Pero la cosa no acaba aquí. Después de bajar del barco (momento casi traumático por la increíble comunión, casi mística, que se puede llegar a alcanzar durante el trayecto, te encuentras en Kadikoy. Eminonu es una zona tradicional y bastante humilde, donde la mayor parte de las mujeres van con pañuelo y donde nos encontramos con una Turquía que entra más dentro de lo que podríamos considerar el estereotipo que tenemos los europeos. Kadikoy es, al estilo de Besiktas, un barrio donde “el sueño Kemalista” del fundador de la Turquía moderna, Mustafa Kemal Ataturk, se hace realidad. Una combinación de modernidad, apertura y dinamismo con tradición y autenticidad que yo no he visto en ningún otro país del mundo. Es como si se creara una simbiosis perfecta que le da un toque absolutamente único. Calles repletas de bares en las que la gente toma cerveza, raki y mezze, vendedores de mejillones ambulantes en todas las esquinas y una calle entera de mercados en los que es absolutamente imposible no querer comprarse toda la comida que hay y no hablar con todos y cada uno de los vendedores. Starbucks, Mcdonald’s y otras muchas conviven con las tiendas de Doner y de Pide, así como con las muchas teterías (en Turquía se toma más té que agua). Leerlo e imaginarlo mola, pero hay que vivirlo.

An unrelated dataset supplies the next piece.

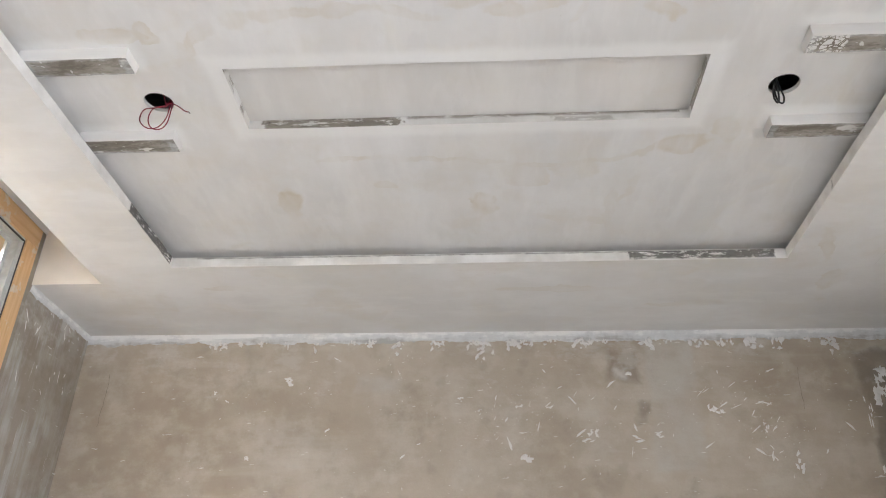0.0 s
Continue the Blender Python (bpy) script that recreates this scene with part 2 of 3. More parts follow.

La segunda tiene que ver con la gastronomía. Un lugar con una gastronomía rica es un lugar con una cultura rica. Diría que aquí hay una relación de causalidad bastante evidente. Y por supuesto, comer en Estambul siempre es mucho más que ingerir alimentos.

Tras callejear por las callecitas de Gálata, bajando desde la calle Istiklal hacia el puente del Cuerno de Oro, llegamos hasta la zona de Karakoy. Allí, girando hacia la derecha, damos a una calle que está cerca del propio Cuerno de Oro pero que parece no tener nada de especial. Nada más lejos de la realidad. A la mitad de la calle se encuentra un lugar que, de ser más conocido, pasaría a constituir un lugar de peregrinaje internacional para amantes de la comida de todos los lugares del globo. Un hombre y su hijo tienen allí uno de esos lugares que renuevan tu esperanza en la raza humana y te dejan claro por qué la vida debe ser vivida. Se trata de un puestecillo hecho con unas cajas y una plancha en la que está curiosa dupla prepara el mejor balik durum (durum de pescado) que la tierra ha visto jamás. El menú no es demasiado extenso, de hecho, está compuesto por un solo elemento. El susodicho balik durum. Y es más que suficiente. Pero la gracia de este particular plato no es únicamente engullirlo cual pato famélico. El cuidado, detalle, automatización, cariño y compenetración con la que padre e hijo preparan el durum es una de las experiencias más hipnóticas que uno puede tener. Recuerdo perder la noción del tiempo y observar embelesado con mi querido amigo Estanislao lo que era sin duda un espectáculo de la naturaleza que poco tenía que envidiar al Circo del Sol o la Aurora Boreal. Cuando terminó, tras lo que nos habían parecido unas 4 horas, no sabíamos si abrazarlos, llorar, o pedir que nos dejaran escaparnos con ellos. Tras una efusiva despedida en la que más de una lágrima fue derramada, nos fuimos a la orilla del Cuerno de Oro a contemplar y devorar aquella maravillosa obra.

Encontrar palabras o expresiones en la lengua castellana que sirvan para describir el festival de sabores que comenzó a producirse en nuestras bocas es realmente complicado. Era como si las múltiples especias hubiesen formado un grupo coral para producir las notas de sabor con cada mordisco. Aún a día de hoy, años después, me sorprendo a mi mismo pensando en ese delicioso durum, y en los magníficos artistas que lo hicieron imposible.

Estambul, qué maravillosa eres. Ojalá la disfrutéis tanto como yo pude hacerlo.